One of the books I keep meaning to take out of the library, but never get around to actually doing, is Meet You in Hell, the story of the Carnegie/Frick rivalry that ends when Frick responds to Carnegie's dying request for a meeting to iron things out with the infamous line "Tell him that I'll meet him in hell." Both men are Pittsburgh legends and there are plenty of buildings, parks, foundations, and companies named for them, but Andrew Carnegie's name is probably most venerated for the libraries he left. I swear this city has more libraries than coffeeshops. It seems like there is one on every corner. I haven't read much about Carnegie, but what I have read indicates he was quite a ruthless person who spent his last years trying to make good from bad. The Carnegie Library was the first library to have storytime (1899) and the first to have an organized children's department (also 1899). It also had the first ever public library Science and Technology Department (1902). Perhaps Carnegie was a hellion, but his gift of literacy may trump the bad.

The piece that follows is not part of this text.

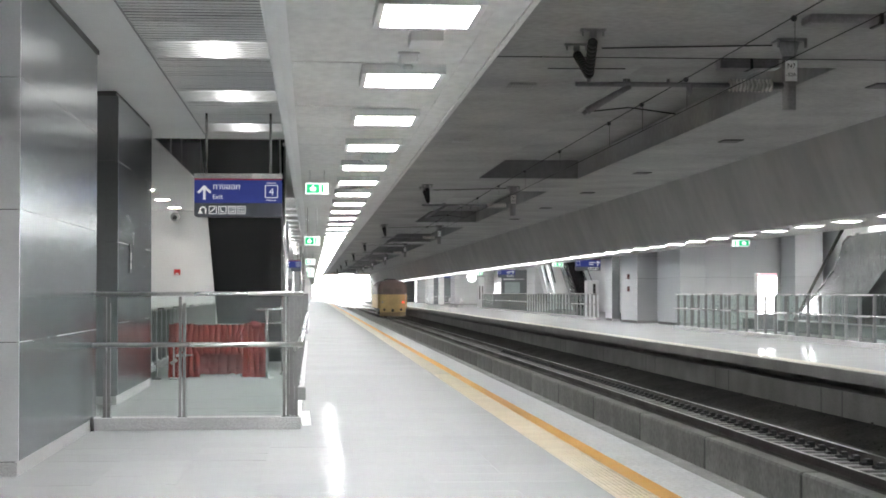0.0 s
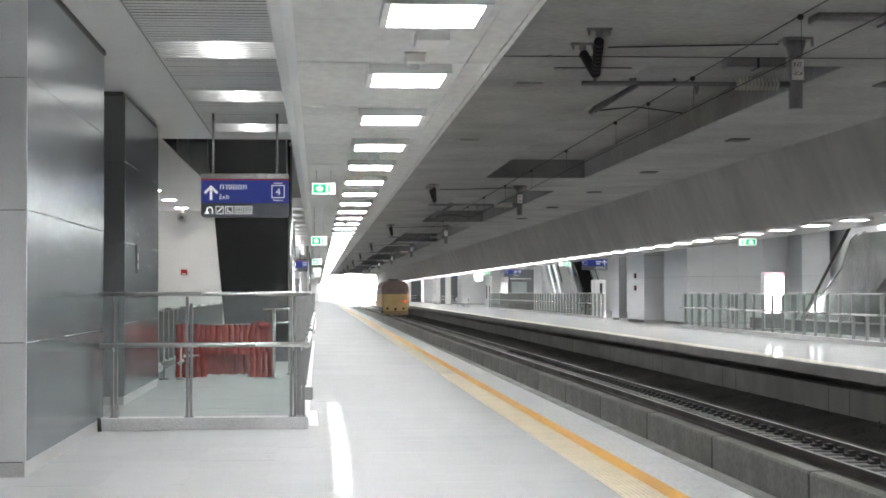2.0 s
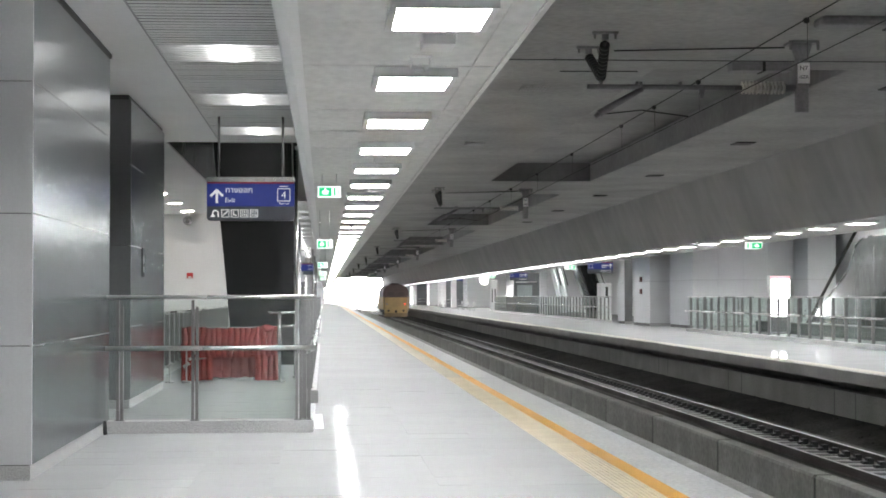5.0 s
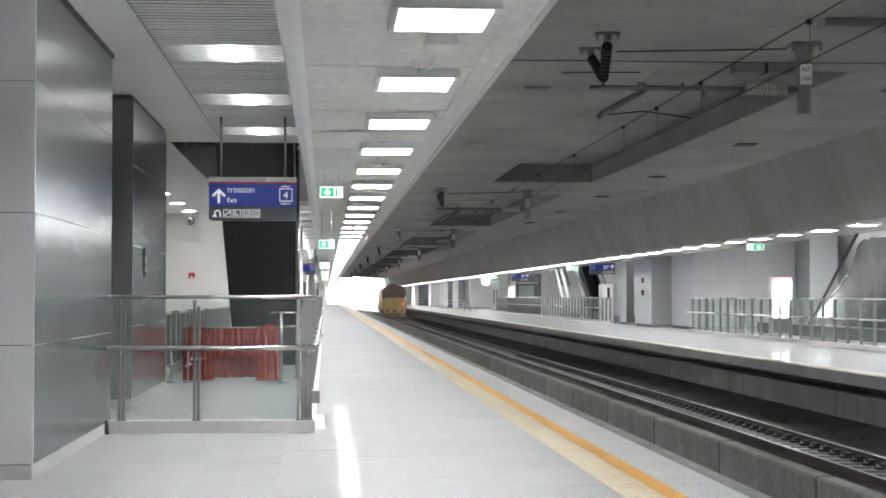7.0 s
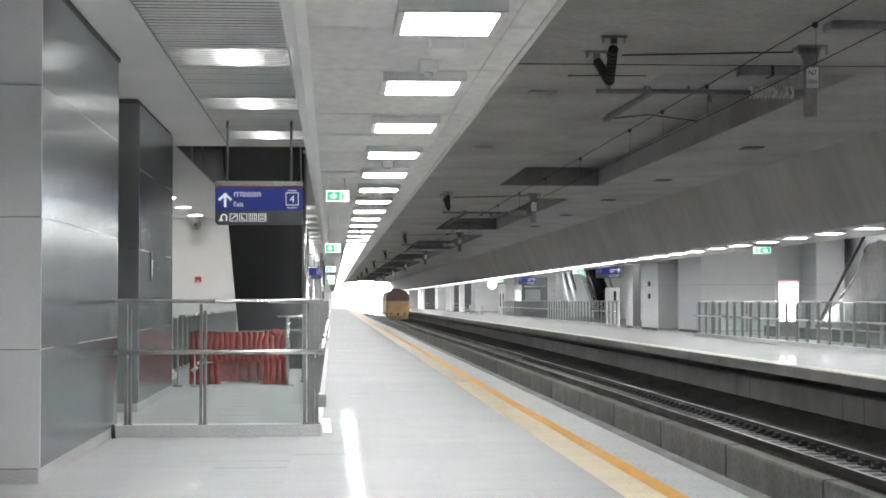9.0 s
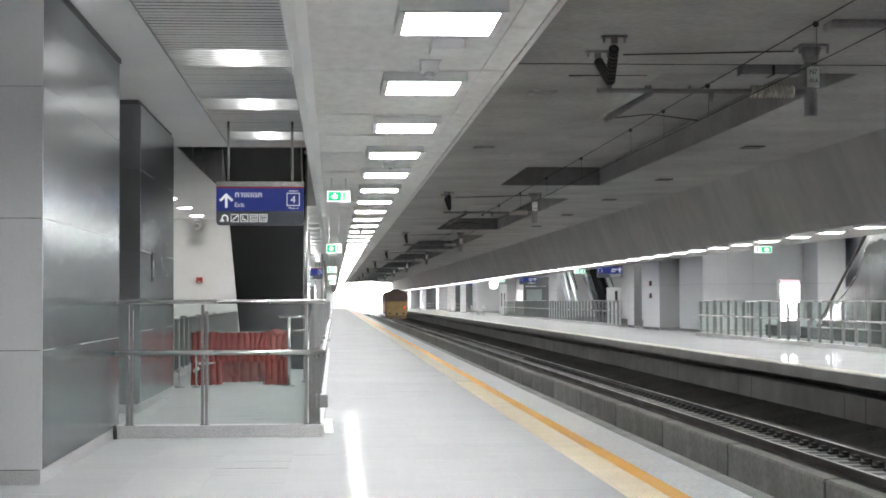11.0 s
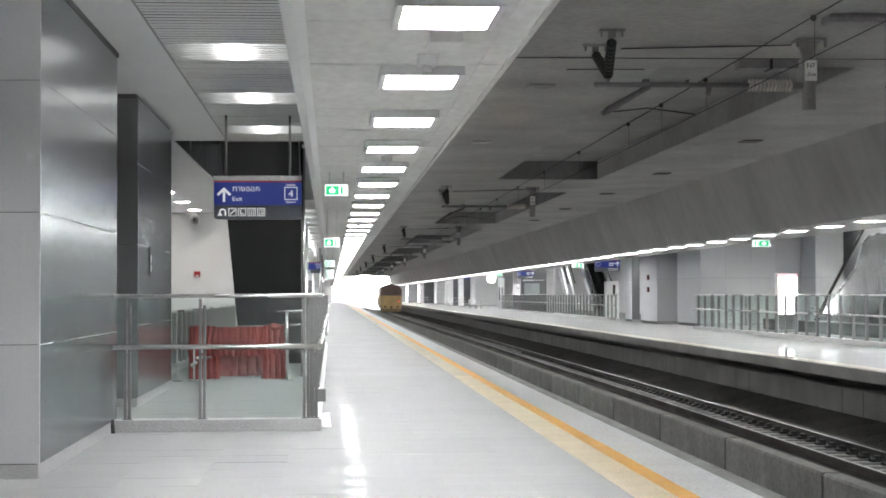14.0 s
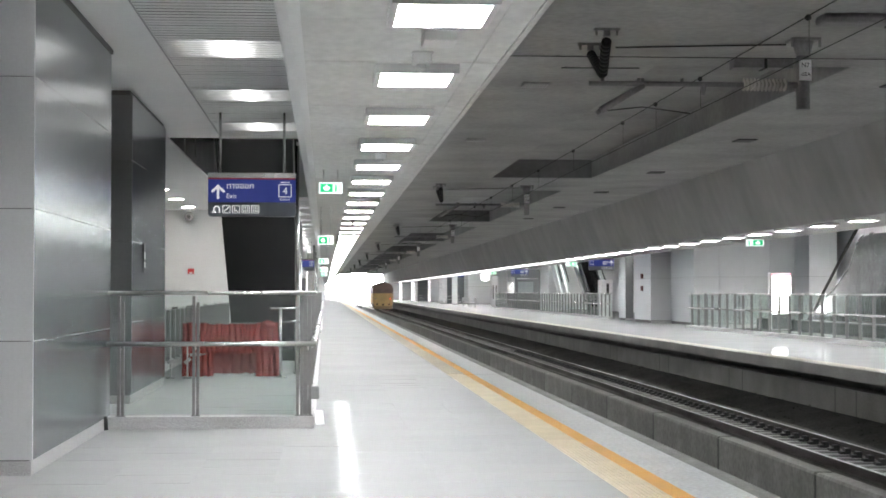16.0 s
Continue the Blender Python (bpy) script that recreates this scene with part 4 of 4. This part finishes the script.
# ---- pieces of the platform floor ----
x = -3.55
cols = []
while x + .603 <= 2.14:
    cols.append(x)
    x += .6325
random.seed(5)
me = mesh_of("tile", bx(0.0003, .6322, 0.0004, .6071, -.0115, 0), M_TILE)
dull = mesh_of("tile", bx(0.0003, .6322, 0.0004, .6071, -.0115, 0), M_DULL)
for i in range(33):
    for x in cols:
        o = piece("tile", me if i < 21 else dull, floor, (x, 9.95 + .6075 * i, 0.0))
        o.rotation_euler = (random.gauss(0, .0016), random.gauss(0, .0012), 0)
edge = cols[-1] + .6325
bm = bmesh.new()
for k in range(8):
    xa = .015 + .038 * k
    box(bm, xa, xa + .022, .006, .294, .0, .004)
box(bm, 0.001, .309, .001, .299, -.0115, 0)
tac = mesh_of("tactile_tile", bm, M_TACTILE)
ora = mesh_of("line_tile", bx(0.0, .1535, .001, .599, -.0115, .0015), M_ORANGE)
brd = mesh_of("border_tile", bx(0.001, .441, .001, .599, -.0115, 0.0), mat("speckled_border_stone", (0.56, 0.565, 0.57), 0.5, grain=0.22, scale=26, stain=0.10, stain_scale=3, spread=0.03))
X_T = 2.15
if edge < X_T:
    part("tile_filler", bx(edge, X_T, 9.95, 30, -.012, -.0003), M_DULL, floor)
for i in range(67):
    piece("tactile_tile", tac, floor, (X_T, 9.95 + .3 * i, 0.0))
for i in range(33):
    piece("line_tile", ora, floor, (X_T + .31, 9.95 + .6 * i, 0.0))
    piece("border_tile", brd, floor, (X_T + .465, 9.95 + .6 * i, 0.0))
bm = bmesh.new()
for k in range(8):
    box(bm, X_T + .015 + .038 * k, X_T + .037 + .038 * k, 30.06, 120, .002, .006)
box(bm, X_T, X_T + .31, 30.05, 352, -.01, .003)
# The far strip is a duller cream than the near tiles.
part("tactile_strip", bm, mat("dull_cream_tile", (0.54, 0.495, 0.40), 0.6, grain=0.06, scale=20, stain=0.12, stain_scale=0.4), floor)
part("line_strip", bx(X_T + .31, X_T + .465, 29.755, 352, -.01, .004), M_ORANGE, floor)
part("border_strip", bx(X_T + .465, 3.058, 29.755, 352, -.01, .0025), brd.materials[0], floor)


def motions():
    ys = [(0, 171.0), (2, 180.0), (4, 188.5), (6.5, 199.5), (9, 211.0), (11.5, 221.5), (14, 231.0), (16, 239.0)]
    walk(loco, [(t, pose(8.15, y, ZR)) for t, y in ys])
    n = 200
    for ax, y in axles:
        rows = []
        for i in range(n + 1):
            t = 16.0 * i / n
            for (ta, ya), (tb, yb) in zip(ys[:-1], ys[1:]):
                if ta <= t <= tb:
                    gone = ya + (yb - ya) * (t - ta) / (tb - ta) - ys[0][1]
                    break
            rows.append((t, pose(0, y, .45, -math.degrees(gone / .45))))
        walk(ax, rows)


motions()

Last week I finally spent a day in the main library, in Oakland. There is wireless Internet access (print out the directions for proxy settings here, or ask a librarian for a printout), but if you have a library card, you can use the library's computers for Internet (filtered) access. If you have library card from any PA library you can get a Carnegie card for free.
You need a map to really get around, but it isn't hard. The shelves are crowded and individual rooms are rather chilly, but there are plenty of places, both old and new, to sit and browse books. I would have taken a dozen books out, but I know I need to read the thousands I own at home before borrowing. So, I just sat and read chapters here and there, and left empty-handed.